“Make your coffee at home to save money.”
That’s one thing my mom kept reminding me before I moved abroad. Be smart and save money in little ways. A cup of coffee might seem like a small cost but when you add it up over weeks and months it adds up. A good idea but I’m running into one small problem…
I’m buying coffee every day. I’m living in a country that loves their cafes and coffee. Not only do I buy coffees out, I’m actually buying more coffees out than I ever have before.
There is a rather lovely culture around coffee (and tea) in Australia. Almost all of my coworkers either go on coffee shop runs daily. There are so many local cafes to choose from and they all take their coffee very seriously. It’s made properly and never rushed. My first week here I stood impatiently waiting for my coffee to be ready. I’ve learned quickly that is the wrong approach to take when it comes to ordering your coffee here. I have to remind myself to pause, wait, and relax.
I also like when going for a coffee becomes an event. At home I would make coffee in the morning as part of a caffeine habit. I never thought about it or enjoyed it. It was a mindless, early morning act. In Australia I like to sit and enjoy a coffee, ask a friend or coworker to come along or meet someone for coffee because it’s an occasion.
What is the coffee culture where you’re from?
15 thoughts on “Sipping on some Coffee Culture: Australian Edition”
Great post Hannah!
Coffee serves two purposes for me. One, it’s caffeine and I rely on it. It’s safe to say I’m addicted — I have about 4 cups of coffee on any given work day to get me through it and to get through that evening’s activities.

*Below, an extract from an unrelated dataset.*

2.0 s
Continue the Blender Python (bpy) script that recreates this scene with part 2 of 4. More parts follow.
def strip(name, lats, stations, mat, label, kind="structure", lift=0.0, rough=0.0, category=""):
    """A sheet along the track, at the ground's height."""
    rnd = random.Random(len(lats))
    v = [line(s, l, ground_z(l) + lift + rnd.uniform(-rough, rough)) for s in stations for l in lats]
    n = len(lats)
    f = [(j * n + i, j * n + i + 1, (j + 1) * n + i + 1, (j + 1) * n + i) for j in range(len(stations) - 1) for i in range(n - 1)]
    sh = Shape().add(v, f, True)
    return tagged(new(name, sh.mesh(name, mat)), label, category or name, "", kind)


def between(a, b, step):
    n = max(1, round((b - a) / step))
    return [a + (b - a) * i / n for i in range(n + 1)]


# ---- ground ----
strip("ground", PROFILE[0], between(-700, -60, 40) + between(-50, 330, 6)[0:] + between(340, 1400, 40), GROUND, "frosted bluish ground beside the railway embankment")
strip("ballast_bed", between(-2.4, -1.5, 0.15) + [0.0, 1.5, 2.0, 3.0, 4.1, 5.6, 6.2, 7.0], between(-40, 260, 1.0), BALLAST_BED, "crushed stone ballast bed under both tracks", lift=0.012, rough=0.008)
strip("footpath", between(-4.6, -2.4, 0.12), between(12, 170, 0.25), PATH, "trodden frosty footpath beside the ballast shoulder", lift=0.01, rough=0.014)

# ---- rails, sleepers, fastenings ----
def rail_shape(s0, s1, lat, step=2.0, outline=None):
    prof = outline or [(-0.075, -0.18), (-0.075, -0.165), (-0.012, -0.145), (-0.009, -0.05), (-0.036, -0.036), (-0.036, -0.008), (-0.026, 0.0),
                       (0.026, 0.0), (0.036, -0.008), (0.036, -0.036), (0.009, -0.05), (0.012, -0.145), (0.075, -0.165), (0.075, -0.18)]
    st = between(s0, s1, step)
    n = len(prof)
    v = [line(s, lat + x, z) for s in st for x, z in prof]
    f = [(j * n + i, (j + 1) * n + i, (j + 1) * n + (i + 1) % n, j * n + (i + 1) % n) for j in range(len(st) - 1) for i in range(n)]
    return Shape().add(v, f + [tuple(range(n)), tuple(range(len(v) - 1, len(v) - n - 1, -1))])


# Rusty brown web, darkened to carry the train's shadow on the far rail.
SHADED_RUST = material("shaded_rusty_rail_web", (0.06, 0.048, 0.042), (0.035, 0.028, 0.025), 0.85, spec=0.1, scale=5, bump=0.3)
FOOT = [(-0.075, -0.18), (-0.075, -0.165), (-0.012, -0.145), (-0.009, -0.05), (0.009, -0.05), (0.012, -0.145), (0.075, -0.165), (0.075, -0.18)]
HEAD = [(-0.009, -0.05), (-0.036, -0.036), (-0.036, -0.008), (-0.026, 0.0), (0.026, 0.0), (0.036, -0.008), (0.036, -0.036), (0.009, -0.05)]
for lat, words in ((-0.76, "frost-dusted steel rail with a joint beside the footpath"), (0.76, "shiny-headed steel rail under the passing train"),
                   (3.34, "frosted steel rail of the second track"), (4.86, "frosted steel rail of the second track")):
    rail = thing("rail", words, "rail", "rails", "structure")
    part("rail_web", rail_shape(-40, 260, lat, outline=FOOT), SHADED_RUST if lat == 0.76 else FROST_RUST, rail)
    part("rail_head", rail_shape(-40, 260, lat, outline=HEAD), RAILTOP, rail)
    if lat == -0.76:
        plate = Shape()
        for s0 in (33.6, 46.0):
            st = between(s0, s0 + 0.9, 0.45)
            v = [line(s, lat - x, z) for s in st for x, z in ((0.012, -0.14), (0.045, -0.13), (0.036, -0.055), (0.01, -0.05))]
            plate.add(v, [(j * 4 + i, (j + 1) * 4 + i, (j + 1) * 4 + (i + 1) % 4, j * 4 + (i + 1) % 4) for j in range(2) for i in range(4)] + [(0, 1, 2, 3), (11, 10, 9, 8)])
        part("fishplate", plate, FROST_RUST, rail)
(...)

But I also enjoy my coffee. While I try to make my coffee and home and work, when’s it’s time to meet up with someone for a one-on-one, or if I need to meet with the other webmasters for our pariah, or really if it’s any sort of meeting that can take place in a coffee shop, that’s my vote.
Thanks Lauren — I love/hate being addicted to that morning caffeine at times. I’ve tried giving it up for periods and only drinking water. It works well if you can survive those first couple weeks. Then you don’t miss it!
Just all part of the culture, I guess. Like in furnished apartments, all places come with kettles for hot water but never a coffeemaker in sight!
Man, I miss my “morning tea” breaks in New Zealand:-)
Yes, I found the non-stove top kettle a bit strange when I first came here, but it’s growing on me. lol
I can’t drink instant anymore.. and while I’ve considered buying a coffee machine for home in the interests of ‘saving money’ I’m not home enough to justify the upfront cost when I can just walk 200m up the road to a cafe that does a great coffee for $3.00.
Also, it’s a great excuse to duck out of the office and get some air during the day. Even if it’s only for 5 minutesd.
Your Dad told me to look you up on the internet. He is soooo proud of you and I know that he misses you alot. I had called him to tell him that it was peroghi time. I do miss your Dad and Uncle but I do enjoy being retired.
Lots of good wishes as you start your new beginning.
Lately I’ve been drinking the crap at the bottom of the pot out of Ernie’s left over styrofoam Speedway cups… classy. But, you gotta do what you gotta do.
Oh, you’ve made me realise how much I miss Aussie coffee – I’m an Australian relocated to Canada. I can find good coffee here – but it’s not the same.
I worry that I’m spoiled now. I’ll return home and be a coffee snob!